Я смотрела на профиль обормота, увлеченного экранами и данными градаров, и пыталась представить, каково там сейчас — в этой голове. Он ведь не дурак, он понимает, что целую планету уничтожили из-за него. Вернее, нет: он понимает, что целую планету уничтожили из-за того, о чем он даже не помнит.

«Да ну что ж это такое, а?!»

Быстро, смотреть на градары, не думать о посторонних вещах. И вообще, обормот, шел бы ты отсюда.

— Они давно д-должны быть на месте. Это странно.

Дональд вывел на экраны данные о еще нескольких секторах, откуда могли выскочить противники — там тоже было пусто. У меня в голове натурально тикали часы — старые такие, как в фильмах. Их стрелки томительно медленно двигались вперед, описывая круги, и стук становился все натужнее, все тяжелее.

Молчал Дональд, не шевелясь, молчала я, и что-то было потерянно-извращенное в том, что при этом молчал и космос. Даже ругательные переговоры засадной команды притихли.

А потом меня вдобавок еще и скрутило.

За этим экраном — около семи сантиметров изоляционного биопласта, потом слой радиокомпозита, потом… Я сцепила зубы: «Ну почему сейчас? Почему не чуть позже? Почему не вчера?» Увы, у меня было много вопросов к звездной болезни, а у нее ко мне — один:

«Выдержиш-ш-ш-шь?»

Я могу сейчас провалиться в синхронизацию, могу действовать, могу пройти стамина-тест или тест ай-кью, но, черт побери, я не могу удержать в узде страх перед громадой ничто, которая начинается сразу за почти неразличимой обшивкой.

— А-алекса?

Нет-нет-нет, это ты не вовремя придумал, Дональд.

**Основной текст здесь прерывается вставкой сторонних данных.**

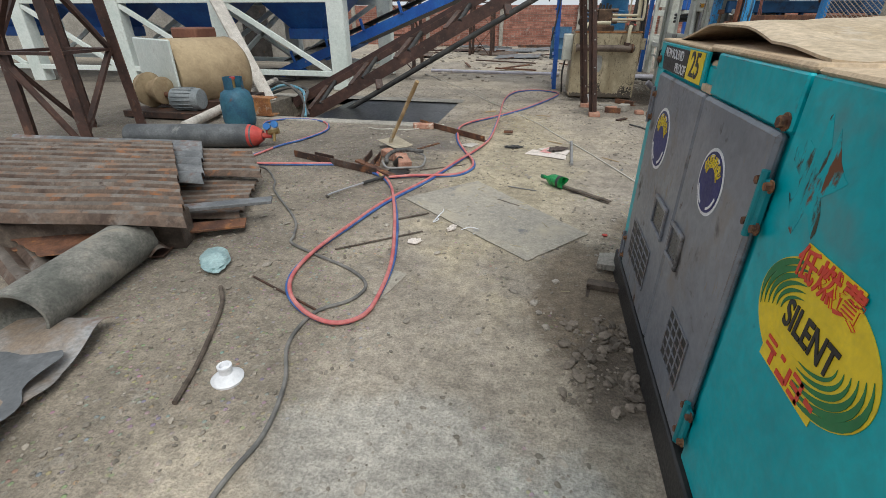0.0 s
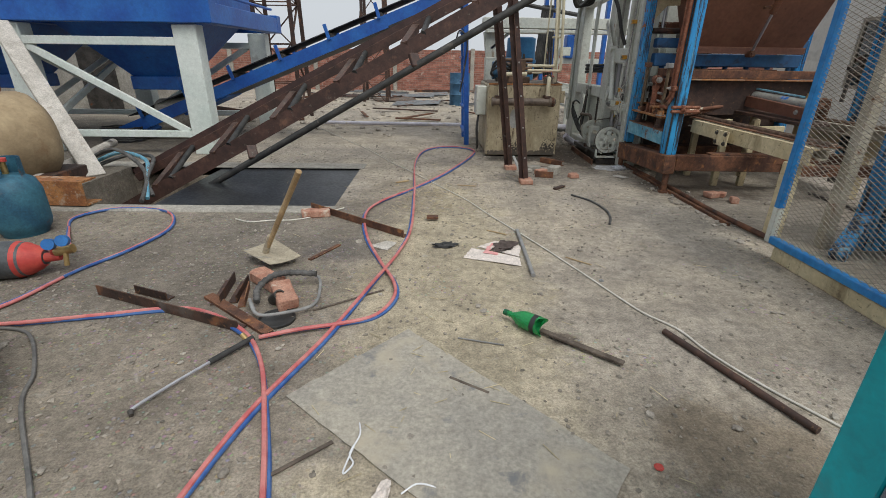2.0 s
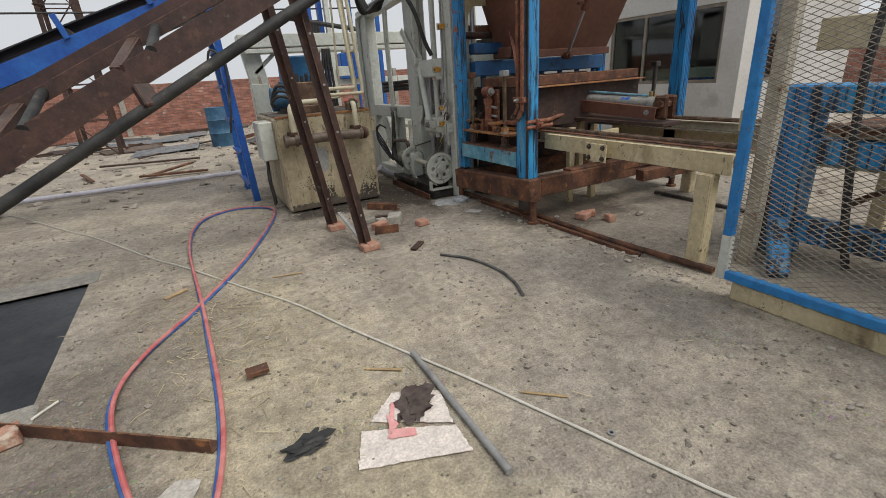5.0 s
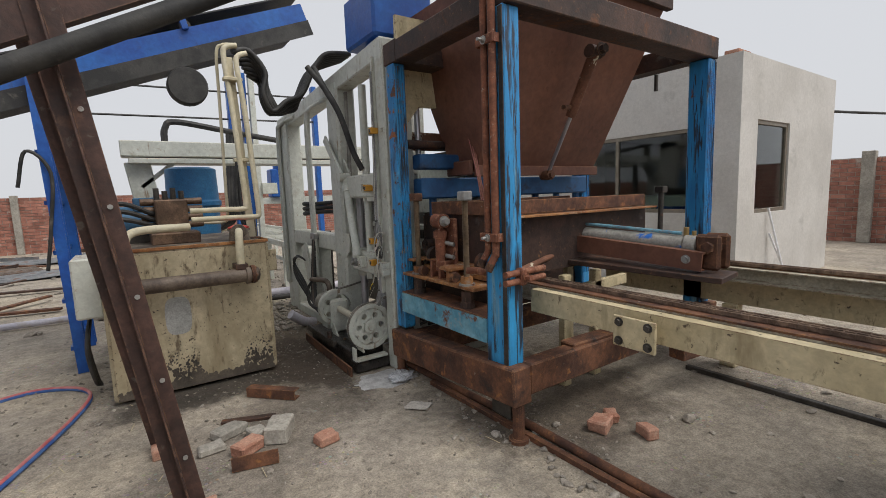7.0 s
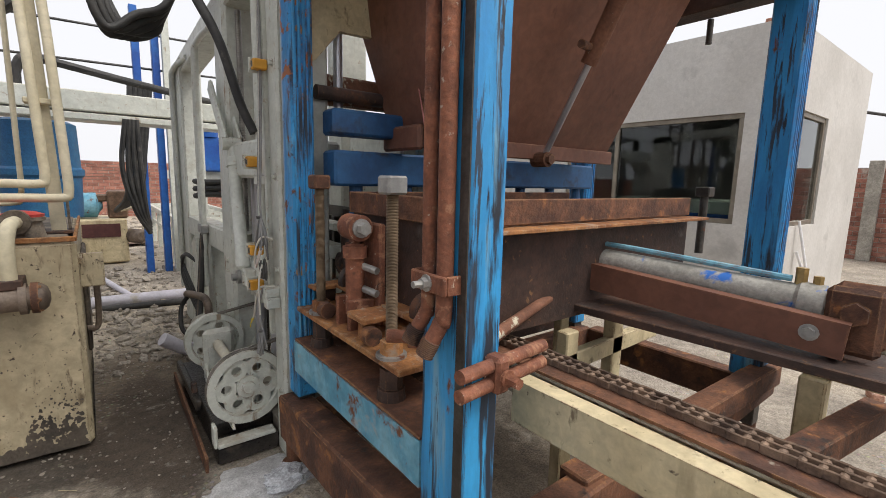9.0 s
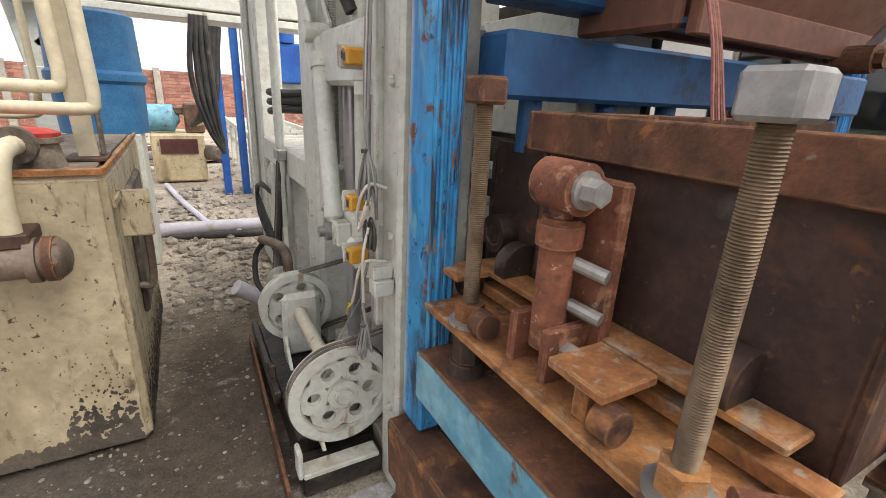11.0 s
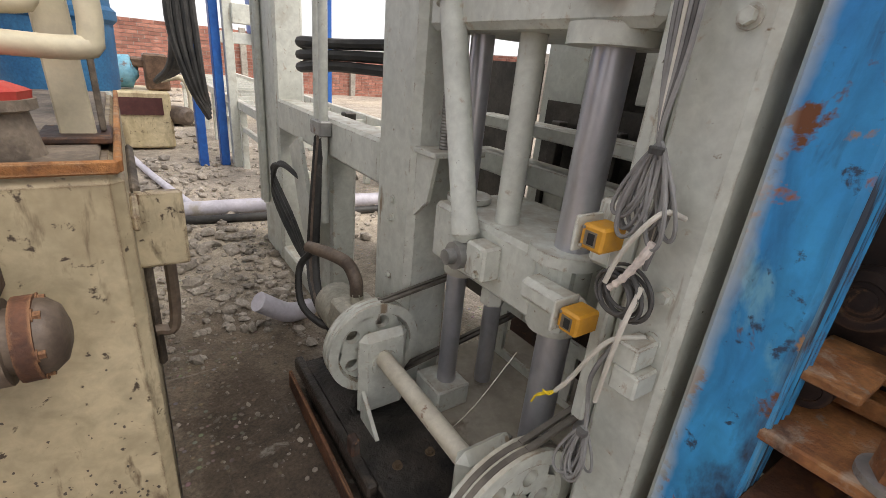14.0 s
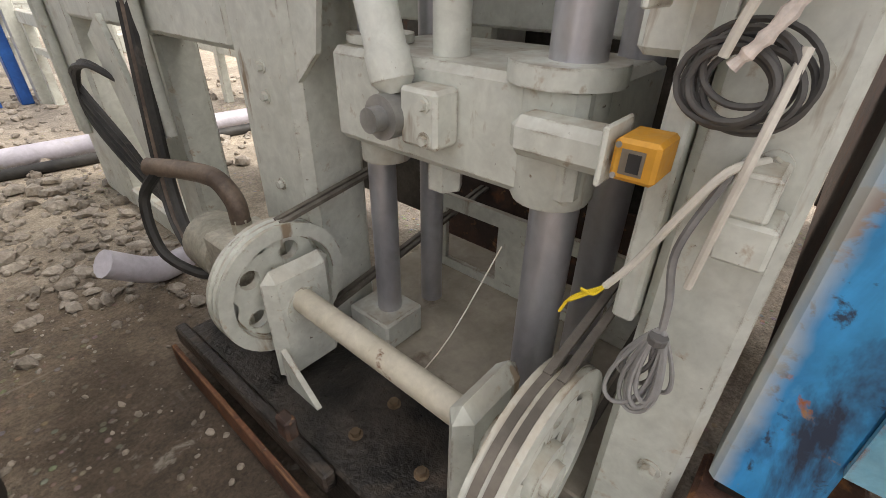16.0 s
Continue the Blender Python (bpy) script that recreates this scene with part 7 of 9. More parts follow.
# ---- batching plant on the far side ----
def batching_plant():
    T = thing("batching_plant", "white framed batching plant carrying royal blue aggregate hoppers", "machine", (-3.5, 7.9, 0))
    wf = M["whiteframe"]
    for x in (-3.65, -5.85, -8.0, -10.2, -12.4):
        for y in (7.9, 10.4):
            part("leg", B(b(), (x, y, 0.0), (x + 0.30, y + 0.22, 1.63), 0.01), wf, T, "white painted steel leg")
    for y in (7.95, 10.45):
        part("upper_rail", bar(b(), (-12.2, y, 1.43), (-3.4, y, 1.43), 0.08, 0.10, 0.006), wf, T)
        part("lower_rail", bar(b(), (-12.2, y, 0.27), (-3.6, y, 0.27), 0.08, 0.09, 0.006), wf, T)
    for xa, xb in ((-5.6, -3.7), (-7.8, -5.9), (-10.0, -8.1), (-12.2, -10.3)):
        part("diagonal", bar(b(), (xa, 7.95, 1.40), (xb, 7.95, 0.30), 0.05, 0.09, 0.006), wf, T)
        part("diagonal", bar(b(), (xa, 10.45, 0.30), (xb, 10.45, 1.40), 0.05, 0.09, 0.006), wf, T)
    for y0, y1 in ((7.95, 10.45),):
        for x in (-5.7, -7.9):
            part("diagonal", bar(b(), (x, y0, 1.4), (x, y1, 0.3), 0.05, 0.09, 0.006), wf, T)
            part("diagonal", bar(b(), (x, y0, 0.3), (x, y1, 1.4), 0.05, 0.09, 0.006), wf, T)
    for y in (7.82, 10.4):
        part("blue_beam", bar(b(), (-12.8, y + 0.1, 1.78), (-3.1, y + 0.1, 1.78), 0.2, 0.28, 0.01), M["blue_plant"], T, "royal blue main beam")
    for x in (-3.2, -5.7, -8.4):
        part("blue_beam", bar(b(), (x, 8.0, 1.76), (x, 10.4, 1.76), 0.2, 0.24, 0.01), M["blue_plant"], T)
    for x in (-4.55, -6.85, -9.1, -11.4):
        bm = b()
        lo = [bm.verts.new(p) for p in ((x - 0.3, 8.9, 0.95), (x + 0.3, 8.9, 0.95), (x + 0.3, 9.5, 0.95), (x - 0.3, 9.5, 0.95))]
        mi = [bm.verts.new(p) for p in ((x - 1.05, 8.1, 1.9), (x + 1.05, 8.1, 1.9), (x + 1.05, 10.3, 1.9), (x - 1.05, 10.3, 1.9))]
        hi = [bm.verts.new(p) for p in ((x - 1.05, 8.1, 3.0), (x + 1.05, 8.1, 3.0), (x + 1.05, 10.3, 3.0), (x - 1.05, 10.3, 3.0))]
        for A, Z in ((lo, mi), (mi, hi)):
            for i in range(4):
                bm.faces.new((A[i], A[(i + 1) % 4], Z[(i + 1) % 4], Z[i]))
        bm.faces.new(lo[::-1])
        h = part("hopper", bm, M["blue_plant"], T, "royal blue aggregate hopper")
        part("gate_box", B(b(), (x - 0.35, 8.85, 0.78), (x + 0.35, 9.55, 0.97), 0.01), M["blue_plant"], h)
        for k in range(3):
            part("rib", bar(b(), (x - 1.08, 8.08, 2.1 + 0.3 * k), (x + 1.08, 8.08, 2.1 + 0.3 * k), 0.05, 0.06), M["blue_plant"], h)
    # guard rail on the end
    for k in range(3):
        part("guard_rail", C(b(), (-3.15, 8.0, 2.0 + 0.25 * k), (-3.15, 10.3, 2.0 + 0.25 * k), 0.02), M["blue_plant"], T)
    part("feed_drum", turned(b(), (-4.75, 9.2, 0.36), (0.8, 0.1, 0.05), [(0, 0.1), (0, 0.24), (0.04, 0.26), (0.55, 0.26), (0.6, 0.22), (0.62, 0.1)], 24), M["concrete"], T, "grey dusty tail drum", True)
    part("feed_conveyor", bar(b(), (-5.0, 9.3, 0.15), (-3.6, 9.3, 0.75), 0.6, 0.16, 0.01), M["blue_plant"], T)
    bm = b()
    for k in range(7):
        pts = [(-5.25 + 0.3 * math.cos(2 * math.pi * i / 14), 8.9 + 0.22 * math.sin(2 * math.pi * i / 14), 0.03 + 0.03 * k + 0.006 * math.sin(3 * i + k)) for i in range(15)]
        sweep(bm, pts, 0.015, 6, 2)
    part("coiled_hose", bm, M["rubber"], T, "coil of black hose", True)
    return T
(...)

Давай потом выясним, что со мной, хорошо?

— Давай, иди. Я подежурю сама.

Я отвернулась к экранам и поморщилась: моим голосом сейчас можно ошкуривать окислившиеся контакты. Ложемент подался, когда обормот встал. Дональд помялся и неуверенно начал:

— Если ты хочешь, я м-могу…

«Да ты просто принц».

— Нет.

— Я х-хотел сказать, что…

— Я сама проведу бой. Заткнись и наслаждайся.

«Нырнуть? Туда? Да ты шутишь!» Водоворот шепота в голове давил, раскачивал, и я чувствовала себя в маленьком десантном боте, как тогда, в атмосфере ТЕ 54, где мы попали в плавучий шквал, и нас, младших послушников, трясло и перемешивало. Нас волокло прочь от цели почти тысячу километров, но мы об этом не думали, потому что были очень заняты: просто держали желудки и почки на месте.